I have been attending the Kobe Bible Fellowship (KBF) for some weeks now since arriving in Kobe. There are not many English/Japanese churches in Kobe, whatmore in Japan, so my Google search returned very few results.

The Kobe Union Church was tops in the result, probably due to better SEO, and I've visited the Union Church of Manila while on assignment in Makati. I figured they must be similar in that they are inter-denomination. 

Also in the results page was KBF, which I found to be nearer to where I was living. Kobe Union Church is nearer to Rokko mountain, and was a bit harder to access though they provide shuttle service from the nearest station. While on one of my exploring rounds, I stumbled upon a brick building that looked like a church near Tor Road.

Being sceptical since there were a lot of church-looking buildings that were merely wedding chapels for Japanese who seek Western-style weddings, I was of course surprise to find that it was a real church! 

I decided to visit the next Sunday and found the church similar to GAP in Tokyo. Quite big for a Japanese church, it had Japanese and Chinese services in the morning, and an English in the afternoon. Often mistaken for a local, I have gotten into the habit of slipping in and out quietly since I didn't know anyone. Usually the non-Asian foreigners would get noticed naturally.

One day I had accidentally sat at the back row which was reserved for late-comers. The usher must have noticed I couldn't read the sign, so ushered me to the front, and in doing so, introduced herself. After service I said hi to her again, and she told me about the "Malaysian Night" they were organising. On the day of the event, she called me to ask if I was going. How could I say no?

Turned out there was a missionary team from the New Life Restoration Church PJ who had visited KBF. They had some special event in the church, and it included making mooncakes! Of course I had forgotten it was Mooncake Festival just around the corner then.

I found it ironic though that I have never make mooncakes back home, so not wanting to reinforce the irony, I politely declined and told them I'd take pictures for them! But it sure looked fun. One of the Malaysian pastor's wife was teaching them how to make snow skin mooncakes. In the church kitchen, another lady was   gathering the rest to cook bak kut teh.

As I watched in amazement how easy it was to make snow skin mooncakes, the smell of herbal soup wafted from the kitchen to the hall. I couldn't wait for dinner to begin!

They even brought along the moulds to make the mooncake. It looked like children at play as they mixed the different colours and produced multicolour skins. At the end of it, they put it into the fridge to let it set while we started having the bak kut teh together.
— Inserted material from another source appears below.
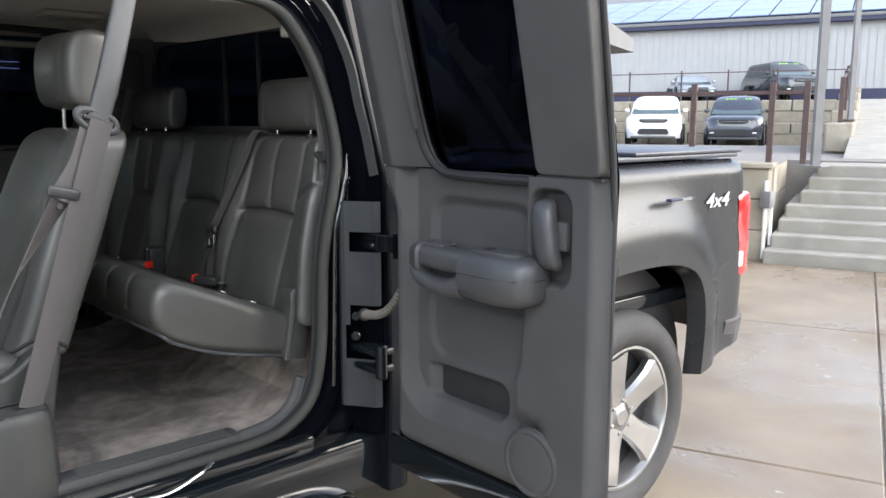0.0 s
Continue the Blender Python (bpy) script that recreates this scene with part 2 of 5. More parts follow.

I'm not sure if the bak kut teh had been adapted for the Japanese palate, but it tasted sweeter than I remembered. Well, no complains, sweet bak kut teh is better than nothing! I just can't wait for mum to send over some Malaysian food seasonings so I can start cooking.

During dinner, the Malaysian team did some presentation and shared abit about their church, how they became the sister church to KBF, and sang the popular icebreaker song "Hari Ini Ku Rasa Bahagia".

The Japanese reciprocated with a Hawaiian dance rendition of the song "Just Let me Say". It had been so long since I heard that song, and it was just so meaningful that I had to wipe off tears. Also, the dance was very beautiful that I almost wanted to learn that dance too. I guess anything that's inspiring can inspire you to do the same too, even if it's something you're quite bad at!

True to the Mooncake Festival, they shared about the lanterns too. They brought some traditional lanterns for us to enjoy as they shared the story about the culture.

After the irony of the mooncake making, I couldn't help but be amused that glasspaper lanterns are also a thing of the past. It's really quite rare to see such lanterns on sale because they're mostly dominated by battery-operated ones with Angry Birds on it.

Then we did a little prayer walk around the church and ended up at the parking lot where we prayed for Kobe and the country of Japan.

I made some new friends too that evening. Like this couple who certainly made me feel at home. The husband is Japanese, who found his love in Indonesia, and they both speak each other's language so fluently that I wouldn't have known otherwise. 

When the Malaysian pastor's wife found out that I had just arrived in Japan and was looking for a church, she told me to stay on in KBF, that I didn't need to look further. With all the love I'm experiencing, perhaps I don't need to anymore.